» **Provided data**
■ ■ ■

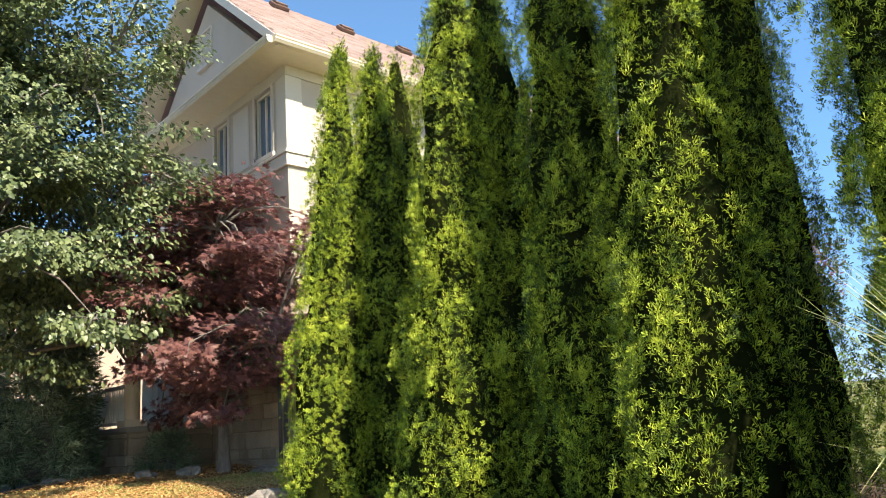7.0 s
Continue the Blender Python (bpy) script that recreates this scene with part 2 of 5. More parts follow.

■ ■ ■

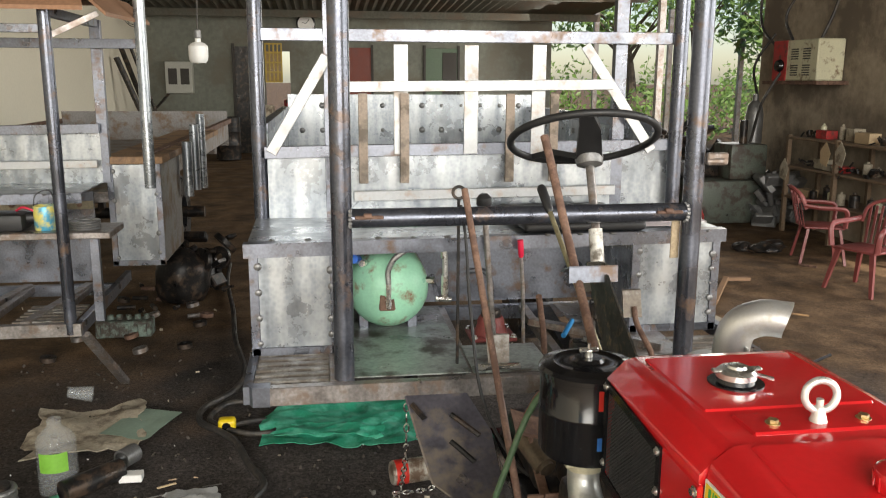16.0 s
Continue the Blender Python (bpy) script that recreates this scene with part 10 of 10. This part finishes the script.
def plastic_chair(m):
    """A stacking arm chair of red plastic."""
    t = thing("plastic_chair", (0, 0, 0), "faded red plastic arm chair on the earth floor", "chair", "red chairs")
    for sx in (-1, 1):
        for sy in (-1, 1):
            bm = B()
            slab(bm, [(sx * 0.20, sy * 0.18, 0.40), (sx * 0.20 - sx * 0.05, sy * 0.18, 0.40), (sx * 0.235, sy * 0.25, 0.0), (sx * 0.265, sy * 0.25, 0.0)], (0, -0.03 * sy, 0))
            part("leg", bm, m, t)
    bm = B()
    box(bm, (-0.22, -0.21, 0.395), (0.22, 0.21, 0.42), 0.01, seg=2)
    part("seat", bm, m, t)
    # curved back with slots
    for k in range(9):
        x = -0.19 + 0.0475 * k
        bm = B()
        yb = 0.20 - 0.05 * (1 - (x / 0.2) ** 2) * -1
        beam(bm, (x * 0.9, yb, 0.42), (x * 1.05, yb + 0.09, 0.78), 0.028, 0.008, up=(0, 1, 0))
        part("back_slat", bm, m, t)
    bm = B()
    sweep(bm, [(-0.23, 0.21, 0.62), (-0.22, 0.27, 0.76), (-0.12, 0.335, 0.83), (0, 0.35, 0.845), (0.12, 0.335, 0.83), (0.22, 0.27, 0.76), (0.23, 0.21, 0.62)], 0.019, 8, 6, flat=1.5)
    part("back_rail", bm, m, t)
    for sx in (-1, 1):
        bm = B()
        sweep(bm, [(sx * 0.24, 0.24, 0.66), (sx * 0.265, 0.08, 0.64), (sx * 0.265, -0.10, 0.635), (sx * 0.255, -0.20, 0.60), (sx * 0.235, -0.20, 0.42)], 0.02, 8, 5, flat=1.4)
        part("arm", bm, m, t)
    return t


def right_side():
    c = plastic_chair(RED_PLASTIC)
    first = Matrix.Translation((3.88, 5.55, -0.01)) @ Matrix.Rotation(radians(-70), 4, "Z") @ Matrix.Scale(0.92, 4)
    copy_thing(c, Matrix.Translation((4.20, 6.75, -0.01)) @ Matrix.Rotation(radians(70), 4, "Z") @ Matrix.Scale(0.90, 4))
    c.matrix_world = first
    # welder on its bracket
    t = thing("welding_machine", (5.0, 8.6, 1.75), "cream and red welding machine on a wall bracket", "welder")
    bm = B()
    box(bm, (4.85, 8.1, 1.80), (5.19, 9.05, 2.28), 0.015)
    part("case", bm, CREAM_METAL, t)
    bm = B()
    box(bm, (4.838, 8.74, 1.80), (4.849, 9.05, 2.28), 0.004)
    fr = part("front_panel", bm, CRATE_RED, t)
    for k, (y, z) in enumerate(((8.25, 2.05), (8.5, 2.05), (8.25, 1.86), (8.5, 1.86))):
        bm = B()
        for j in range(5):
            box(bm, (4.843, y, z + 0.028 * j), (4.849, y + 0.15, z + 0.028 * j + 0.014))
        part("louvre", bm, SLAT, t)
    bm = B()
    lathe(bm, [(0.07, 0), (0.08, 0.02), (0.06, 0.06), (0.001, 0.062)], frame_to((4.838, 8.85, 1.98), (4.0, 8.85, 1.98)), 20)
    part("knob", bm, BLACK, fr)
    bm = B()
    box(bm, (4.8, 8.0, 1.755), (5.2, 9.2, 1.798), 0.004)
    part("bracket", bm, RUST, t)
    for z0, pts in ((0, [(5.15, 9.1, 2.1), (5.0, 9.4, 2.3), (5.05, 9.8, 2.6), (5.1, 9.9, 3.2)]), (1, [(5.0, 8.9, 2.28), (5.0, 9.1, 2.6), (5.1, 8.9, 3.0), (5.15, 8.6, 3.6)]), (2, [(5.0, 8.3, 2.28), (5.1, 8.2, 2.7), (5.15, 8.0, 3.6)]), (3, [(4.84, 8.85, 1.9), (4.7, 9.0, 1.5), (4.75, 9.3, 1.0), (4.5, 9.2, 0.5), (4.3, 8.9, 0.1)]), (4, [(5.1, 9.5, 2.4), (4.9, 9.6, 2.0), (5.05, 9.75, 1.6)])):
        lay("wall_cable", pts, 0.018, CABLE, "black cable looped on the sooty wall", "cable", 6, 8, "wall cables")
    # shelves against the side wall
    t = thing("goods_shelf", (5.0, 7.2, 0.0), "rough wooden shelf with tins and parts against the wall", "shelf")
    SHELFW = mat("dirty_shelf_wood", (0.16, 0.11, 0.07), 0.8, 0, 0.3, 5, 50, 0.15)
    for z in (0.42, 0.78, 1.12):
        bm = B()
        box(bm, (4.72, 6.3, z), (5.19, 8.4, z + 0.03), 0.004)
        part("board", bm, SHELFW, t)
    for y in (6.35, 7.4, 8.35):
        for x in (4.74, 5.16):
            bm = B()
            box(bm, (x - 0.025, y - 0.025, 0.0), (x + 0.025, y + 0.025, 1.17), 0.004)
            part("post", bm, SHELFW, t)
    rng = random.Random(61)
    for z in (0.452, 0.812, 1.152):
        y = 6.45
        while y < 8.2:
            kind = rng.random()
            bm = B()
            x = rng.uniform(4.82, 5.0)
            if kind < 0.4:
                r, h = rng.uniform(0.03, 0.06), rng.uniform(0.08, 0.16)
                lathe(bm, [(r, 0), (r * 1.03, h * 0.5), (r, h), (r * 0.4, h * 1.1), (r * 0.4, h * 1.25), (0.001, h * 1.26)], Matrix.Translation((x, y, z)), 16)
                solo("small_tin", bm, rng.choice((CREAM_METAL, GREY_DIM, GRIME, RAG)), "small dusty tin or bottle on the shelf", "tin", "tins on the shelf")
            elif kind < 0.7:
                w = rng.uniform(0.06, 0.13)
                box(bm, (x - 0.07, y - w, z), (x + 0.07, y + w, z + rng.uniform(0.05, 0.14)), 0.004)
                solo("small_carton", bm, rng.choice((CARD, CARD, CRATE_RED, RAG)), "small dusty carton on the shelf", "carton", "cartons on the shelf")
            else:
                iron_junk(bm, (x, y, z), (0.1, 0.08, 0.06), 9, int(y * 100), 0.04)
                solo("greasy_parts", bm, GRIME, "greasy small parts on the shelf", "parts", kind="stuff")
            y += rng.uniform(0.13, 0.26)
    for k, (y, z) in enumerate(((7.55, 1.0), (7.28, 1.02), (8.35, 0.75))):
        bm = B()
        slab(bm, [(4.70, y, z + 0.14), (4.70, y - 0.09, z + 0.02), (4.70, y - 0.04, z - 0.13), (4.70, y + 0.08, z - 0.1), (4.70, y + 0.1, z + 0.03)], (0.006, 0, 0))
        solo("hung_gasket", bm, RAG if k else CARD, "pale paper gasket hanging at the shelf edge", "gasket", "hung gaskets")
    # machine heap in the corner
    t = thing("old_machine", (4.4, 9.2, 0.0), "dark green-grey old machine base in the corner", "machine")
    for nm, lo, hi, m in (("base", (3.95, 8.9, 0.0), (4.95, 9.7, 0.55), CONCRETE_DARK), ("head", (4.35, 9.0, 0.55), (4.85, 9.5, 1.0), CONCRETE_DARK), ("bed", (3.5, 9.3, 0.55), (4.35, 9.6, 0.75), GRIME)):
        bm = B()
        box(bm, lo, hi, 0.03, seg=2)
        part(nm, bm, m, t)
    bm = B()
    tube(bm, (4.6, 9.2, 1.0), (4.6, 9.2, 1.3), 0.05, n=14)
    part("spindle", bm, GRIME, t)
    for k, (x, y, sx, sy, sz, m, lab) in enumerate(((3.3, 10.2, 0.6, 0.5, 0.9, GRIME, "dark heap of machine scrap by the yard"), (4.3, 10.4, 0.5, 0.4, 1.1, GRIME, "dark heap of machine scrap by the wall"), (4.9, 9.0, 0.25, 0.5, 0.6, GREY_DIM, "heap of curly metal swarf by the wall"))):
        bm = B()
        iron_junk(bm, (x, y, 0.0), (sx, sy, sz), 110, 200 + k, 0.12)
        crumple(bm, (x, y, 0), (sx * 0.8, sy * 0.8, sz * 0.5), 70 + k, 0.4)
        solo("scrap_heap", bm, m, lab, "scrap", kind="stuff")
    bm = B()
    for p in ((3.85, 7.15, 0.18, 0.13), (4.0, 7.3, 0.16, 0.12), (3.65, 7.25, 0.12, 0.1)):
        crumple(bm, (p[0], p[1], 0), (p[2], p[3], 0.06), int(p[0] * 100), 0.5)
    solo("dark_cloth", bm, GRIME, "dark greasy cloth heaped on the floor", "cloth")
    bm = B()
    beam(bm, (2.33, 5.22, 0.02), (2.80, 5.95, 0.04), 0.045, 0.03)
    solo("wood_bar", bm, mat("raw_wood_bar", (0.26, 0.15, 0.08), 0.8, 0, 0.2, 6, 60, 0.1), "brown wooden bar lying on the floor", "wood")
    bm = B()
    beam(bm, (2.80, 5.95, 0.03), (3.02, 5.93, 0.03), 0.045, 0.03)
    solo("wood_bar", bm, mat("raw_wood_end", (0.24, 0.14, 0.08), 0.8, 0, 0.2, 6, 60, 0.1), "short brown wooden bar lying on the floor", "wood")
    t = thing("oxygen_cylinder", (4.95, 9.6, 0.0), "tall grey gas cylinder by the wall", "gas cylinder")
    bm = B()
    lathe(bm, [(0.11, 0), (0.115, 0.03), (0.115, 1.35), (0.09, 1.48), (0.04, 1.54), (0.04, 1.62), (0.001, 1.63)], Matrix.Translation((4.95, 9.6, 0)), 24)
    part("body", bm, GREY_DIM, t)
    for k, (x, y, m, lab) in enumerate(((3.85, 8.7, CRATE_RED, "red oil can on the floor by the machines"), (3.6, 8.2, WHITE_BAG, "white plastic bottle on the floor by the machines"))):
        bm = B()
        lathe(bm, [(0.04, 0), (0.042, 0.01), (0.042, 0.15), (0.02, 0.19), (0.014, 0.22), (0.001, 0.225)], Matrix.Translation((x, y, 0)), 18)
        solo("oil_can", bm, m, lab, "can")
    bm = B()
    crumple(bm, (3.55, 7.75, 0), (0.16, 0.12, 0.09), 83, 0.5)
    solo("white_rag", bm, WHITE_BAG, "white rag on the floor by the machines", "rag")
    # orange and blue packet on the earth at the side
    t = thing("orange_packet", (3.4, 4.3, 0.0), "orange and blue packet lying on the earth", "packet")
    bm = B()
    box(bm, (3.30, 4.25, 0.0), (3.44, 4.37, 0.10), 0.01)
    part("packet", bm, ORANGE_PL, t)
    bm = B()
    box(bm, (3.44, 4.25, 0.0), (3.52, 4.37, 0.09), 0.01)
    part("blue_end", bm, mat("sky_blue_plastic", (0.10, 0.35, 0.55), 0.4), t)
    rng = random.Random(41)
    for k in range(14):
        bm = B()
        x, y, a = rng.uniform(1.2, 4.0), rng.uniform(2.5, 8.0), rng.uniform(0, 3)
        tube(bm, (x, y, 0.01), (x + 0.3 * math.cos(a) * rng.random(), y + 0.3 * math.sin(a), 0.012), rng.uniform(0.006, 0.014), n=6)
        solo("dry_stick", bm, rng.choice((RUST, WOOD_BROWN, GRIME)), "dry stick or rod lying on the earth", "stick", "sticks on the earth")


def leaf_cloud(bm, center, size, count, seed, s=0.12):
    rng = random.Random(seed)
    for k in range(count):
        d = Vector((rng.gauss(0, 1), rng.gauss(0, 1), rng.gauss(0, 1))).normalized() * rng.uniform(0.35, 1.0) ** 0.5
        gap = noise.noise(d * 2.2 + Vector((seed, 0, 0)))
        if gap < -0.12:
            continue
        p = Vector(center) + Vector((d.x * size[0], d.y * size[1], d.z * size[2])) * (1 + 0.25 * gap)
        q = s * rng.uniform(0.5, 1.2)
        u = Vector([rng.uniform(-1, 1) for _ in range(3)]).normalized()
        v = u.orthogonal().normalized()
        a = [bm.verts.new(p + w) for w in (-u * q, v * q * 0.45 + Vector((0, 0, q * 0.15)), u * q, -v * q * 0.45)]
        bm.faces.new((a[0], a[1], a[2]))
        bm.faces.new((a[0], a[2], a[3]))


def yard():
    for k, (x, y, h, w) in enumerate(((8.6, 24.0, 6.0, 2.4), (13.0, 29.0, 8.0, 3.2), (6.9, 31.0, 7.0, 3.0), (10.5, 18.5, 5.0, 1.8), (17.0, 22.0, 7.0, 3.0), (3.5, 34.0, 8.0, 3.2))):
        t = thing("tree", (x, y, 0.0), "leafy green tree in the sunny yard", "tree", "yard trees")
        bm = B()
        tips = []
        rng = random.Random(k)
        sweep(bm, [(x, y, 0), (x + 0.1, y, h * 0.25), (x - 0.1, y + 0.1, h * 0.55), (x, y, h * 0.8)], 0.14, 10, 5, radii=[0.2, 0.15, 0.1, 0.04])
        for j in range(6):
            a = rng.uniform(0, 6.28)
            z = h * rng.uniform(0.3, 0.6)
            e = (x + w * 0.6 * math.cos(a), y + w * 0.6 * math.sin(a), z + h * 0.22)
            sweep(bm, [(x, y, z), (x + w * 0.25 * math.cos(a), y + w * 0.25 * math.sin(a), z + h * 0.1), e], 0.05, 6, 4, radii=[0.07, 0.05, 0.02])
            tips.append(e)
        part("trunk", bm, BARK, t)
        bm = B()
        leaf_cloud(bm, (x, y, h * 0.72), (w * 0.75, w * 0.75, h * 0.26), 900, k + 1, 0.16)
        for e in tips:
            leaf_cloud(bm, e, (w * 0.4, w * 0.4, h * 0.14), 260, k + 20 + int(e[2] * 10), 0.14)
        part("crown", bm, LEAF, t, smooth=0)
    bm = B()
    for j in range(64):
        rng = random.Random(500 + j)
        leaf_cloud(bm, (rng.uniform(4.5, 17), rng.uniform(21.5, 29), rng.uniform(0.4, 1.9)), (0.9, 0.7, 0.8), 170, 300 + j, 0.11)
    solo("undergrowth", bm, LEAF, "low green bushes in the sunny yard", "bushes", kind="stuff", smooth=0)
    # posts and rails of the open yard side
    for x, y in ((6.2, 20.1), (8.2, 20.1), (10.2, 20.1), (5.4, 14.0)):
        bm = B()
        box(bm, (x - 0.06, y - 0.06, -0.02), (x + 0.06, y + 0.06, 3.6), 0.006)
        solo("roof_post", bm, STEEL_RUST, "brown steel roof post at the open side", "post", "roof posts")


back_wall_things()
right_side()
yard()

■ ■ ■

» **What needs to be done**
Extract each line from the entries above that contains the string "Python".

» **Problem solution**
Continue the Blender Python (bpy) script that recreates this scene with part 2 of 5. More parts follow.
Continue the Blender Python (bpy) script that recreates this scene with part 10 of 10. This part finishes the script.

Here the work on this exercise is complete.